Clips, Apple's new video editing app, wants to be iMovie for your Instagram

The first thing you’d think looking at Clips, Apple’s newly announced video-editing app, is that it’s trying to be Snapchat. Or Instagram. Or Vine. But Clips, which I got a chance to try my hands on in New York, doesn’t have its own social platform. It’s a video-editing tool.

Clips is, in fact, more like a phone-first, vertical-friendly version of iMovie. It’s a free app that will arrive in April, and works on the iPhone 5S and later, or on an iPad (Air, Mini 2 and later) or an iPod Touch

I used it for a few minutes to shoot video clips of a barista who nicely made me a coffee. Alas, I don’t have that video to share, but I can describe what it was like to make.

Going square

Clips records all its video in a square format, like Instagram or Vine. Apple is aiming for video that can be shared vertically or horizontally, and can work well on a phone.

The layout of Clips feels like other tools I use all the time. Titles and end cards can be added to videos, much like iMovie’s trailer-like effects. In a lot of ways, Clips feels like it’s inherited some of that trailer-mode spirit from its older sibling.

The tools are simple: Pressing and holding a red record button captures video clips, or you can add ones from your camera roll. Multiple clips can be added and then dragged around to re-edit nonlinearly, like iMovie. In that sense, it feels more advanced than the editing tools you find in Snapchat or Vine.

There are real-time filters for photos or video, from tinted black-and-white to Prisma-like comic book effects. Emoji can be slapped onto videos in various sizes, but there aren’t any iMessage stickers. According to Apple, however, it’s committed to adding new effects and filters over time.

Video clips can be edited and moved around, making it a little like a mini-iMovie. Apple

There are also a bunch of bubbles and other effects, which I didn’t even get a chance to try.

Auto-transcribed captions and automatic soundtracks

What really impressed me was the app’s ability to turn audio into captions added right into the video, timed to when you actually said it. If I slowly deliver a line such as, “I’m about to have... a coffee,” the text pops up appropriately and even adds line breaks for effect. Some captions scroll across the bottom like a TV chyron, while others pop up large, word by word, splashed across the screen. Apple designed it for people who watch videos with audio off, like almost everyone on Facebook.

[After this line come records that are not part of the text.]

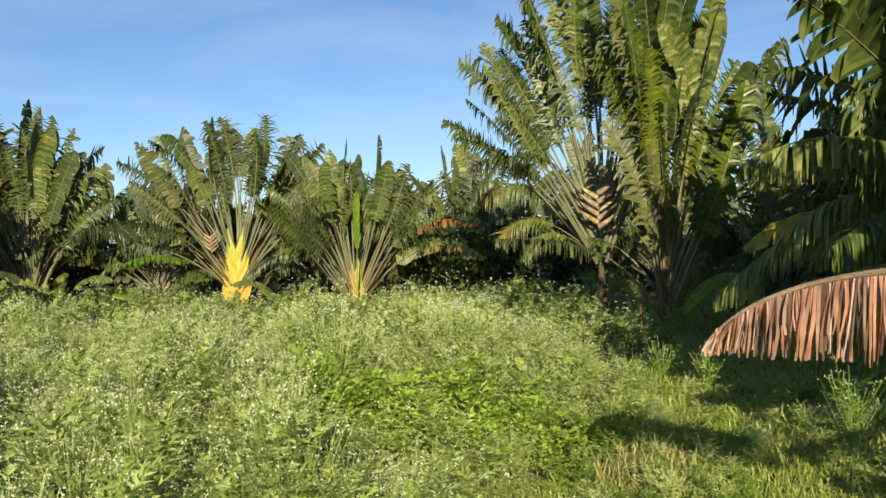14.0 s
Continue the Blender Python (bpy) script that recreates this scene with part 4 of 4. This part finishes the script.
def heart(parent, az, n, height, width, spread, mats, seed):
    """The chevron of clasping sheaths at a far palm's foot."""
    r = np.random.default_rng(seed)
    right = np.array([math.cos(radians(az)), math.sin(radians(az)), 0])
    front = np.array([math.sin(radians(az)), -math.cos(radians(az)), 0])
    for i in range(n):
        f = i / (n - 1)
        sgn = -1 if i % 2 else 1
        a = radians(spread * (0.5 + 0.5 * f)) * sgn
        b = right * (-sgn * 0.03) + UP * (height * 0.70 * (1 - f) + 0.02) + front * (0.10 + 0.14 * f)
        way = right * math.sin(a) + UP * math.cos(a)
        ln = height * r.uniform(0.40, 0.48)
        v, f4, uv = stalk([b, b + way * ln * 0.35, b + way * ln * 0.7, b + way * ln + UP * 0.1 - front * 0.08], [(0, width * 0.75), (0.35, width), (0.7, width * 0.6), (1, width * 0.12)], front, 0.25, 10, 8)
        uv[:, 0] = np.clip(v[:, 2] / 6.0, 0, 1)
        part("sheath", mesh_of("sheath", v, f4, mats[i % len(mats)], uv), parent)


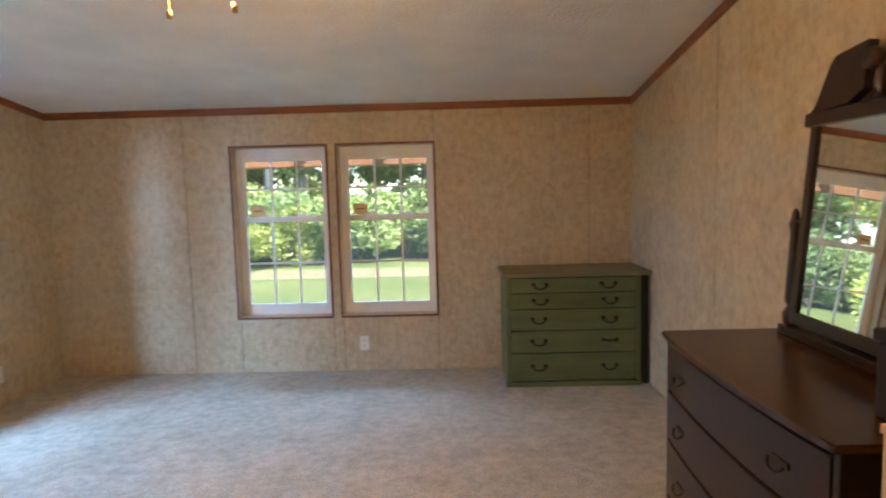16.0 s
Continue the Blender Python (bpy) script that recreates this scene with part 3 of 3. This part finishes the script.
# ---- green chest of drawers ----
GX0, GX1, GYF, GH = 3.60, 4.57, -0.51, 0.838
chest = thing("chest_of_drawers", pose(GX0, GYF, 0.0), "olive green painted wooden chest of five drawers in the corner", "chest of drawers")
gw, gd = GX1 - GX0, 0.47
part("side", box(0.0, 0.030, 0.0, gd, 0.0, GH - 0.031, 0.003), GREEN, chest)
part("side", box(gw - 0.035, gw, 0.0, gd, 0.0, GH - 0.031, 0.003), GREEN, chest)
part("back_panel", box(0.03, gw - 0.035, gd - 0.02, gd, 0.02, GH - 0.03), GREEN, chest)
part("inner_body", box(0.03, gw - 0.035, 0.03, gd - 0.02, 0.05, GH - 0.035), DARKINSIDE, chest)
part("plinth", box(-0.008, gw + 0.002, -0.012, 0.03, 0.0, 0.035, 0.004), GREEN, chest)
# Near-black block fills the dark space between the chest's end and the wall.
part("end_block", box(gw + 0.001, gw + 0.062, 0.03, gd, 0.0, GH - 0.031), BLACKSIDE, chest, "near-black block at the right end")
part("top", box(-0.025, gw + 0.070, -0.03, gd + 0.01, GH - 0.03, GH, 0.006), GREENTOP, chest, "lighter olive-brown top board")
edges = [0.045, 0.250, 0.416, 0.572, 0.690, 0.800]
for i, (z0, z1) in enumerate(zip(edges, edges[1:])):
    dr = part("drawer", box(0.034, gw - 0.039, -0.004, 0.028, z0 + 0.003, z1 - 0.003, 0.004), GREEN, chest)
    zc = (z0 + z1) / 2 + 0.005
    for j, fx in enumerate((0.245 - 0.012 * (i < 3), 0.735 + 0.01 * (i != 4))):
        flip = i == 1 and j == 1
        pts = []
        for q in range(13):
            a = math.pi * q / 12
            pts.append((fx - 0.047 * math.cos(a), -0.012 - (0.020 if flip else 0.012) * math.sin(a), zc + (0.004 if flip else -0.030 * math.sin(a))))
        hb = tube(pts, [0.0042 + 0.0022 * math.sin(math.pi * q / 12) for q in range(13)], 8)
        hd = part("handle", hb, BRONZE, dr, "dark bronze bail pull", True)
        for x in (fx - 0.047, fx + 0.047):
            lathe_m = Matrix.Translation((x, -0.004, zc)) @ Euler((radians(90), 0, 0)).to_matrix().to_4x4()
            hb2 = lathe([(0.016, 0.0), (0.015, 0.003), (0.007, 0.005), (0.006, 0.012)], 12, lathe_m)
            rose = part("handle_rose", hb2, BRONZE, dr, "", True)


# ---- dark dresser with swivel mirror ----
DYF, DYN, DXF, DXB, DZ = -2.41, -3.53, 4.09, 4.63, 0.85
dl = DYF - DYN
dresser = thing("dresser", pose(DXB, (DYF + DYN) / 2, 0.0, 0, 0, -90), "dark mahogany bow-front dresser with three long drawers", "dresser")
# local x along the wall, local -y to the room
dd = DXB - DXF


def bow(x, depth=0.0):
    """Front line of the bowed drawers: deeper in the middle."""
    return -(dd - depth) - 0.032 * max(0.0, 1 - (2 * x / dl) ** 2)


def bowed(x0, x1, z0, z1, inset, back, steps=16, bevel=0.0):
    bm = bmesh.new()
    lo, hi = [], []
    for i in range(steps + 1):
        x = x0 + (x1 - x0) * i / steps
        lo.append((x, bow(x, inset)))
    ring = lo + [(x1, back), (x0, back)]
    a = [bm.verts.new((x, y, z0)) for x, y in ring]
    b = [bm.verts.new((x, y, z1)) for x, y in ring]
    bm.faces.new(a[::-1]), bm.faces.new(b)
    for i in range(len(ring)):
        j = (i + 1) % len(ring)
        bm.faces.new((a[i], a[j], b[j], b[i]))
    if bevel:
        es = [e for e in bm.edges if abs(e.verts[0].co.z - e.verts[1].co.z) < 1e-6]
        bmesh.ops.bevel(bm, geom=es, offset=bevel, segments=2, affect="EDGES")
    return bm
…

There are several dozen soundtracks included in the app, and they layer in automatically to fit the video clip’s length. Some recognizable artists are on there, including film composer Hans “Bwaaaarp” Zimmer. I set my coffee video to Zimmer’s thumping orchestral riffs, and it was as absurd as I’d hoped.

Clips on an iPad, showing a debt to iMovie’s trailer mode. Apple

Not a social network (or maybe it is, just a bit)

Clips isn’t designed to have its own social network. It exports and directly shares into other apps, including Facebook, Vimeo, YouTube and Instagram to start. According to Apple, to share with Snapchat you’ll just save a video to your camera roll and upload once you’re in Snapchat.

It seems like an in-between tool to get people’s feet wet in video editing without getting lost in iMovie, which has long existed on iOS. Or maybe it’s iMovie training wheels. Or, perhaps, it’s a bit of a burgeoning social network after all. After I make a video, the app can scan photos of recognized people tagged in Apple’s Photos app or audio of any names on my iPhone’s contacts, and suggest those people to share with on iMessage. Videos from Clips will also be something to share on Apple’s iCloud across other devices, a territory that the automatic Memories video clips in Photos have already begun to explore.

Clips feels familiar, but its deeper editing ability could make it useful for on-the-fly social video posting. For its captioning feature alone, I could see a lot of people using it. First up for me will be storyboarding video ideas. The only problem is, it only makes square videos.

But maybe that’s just a problem for me.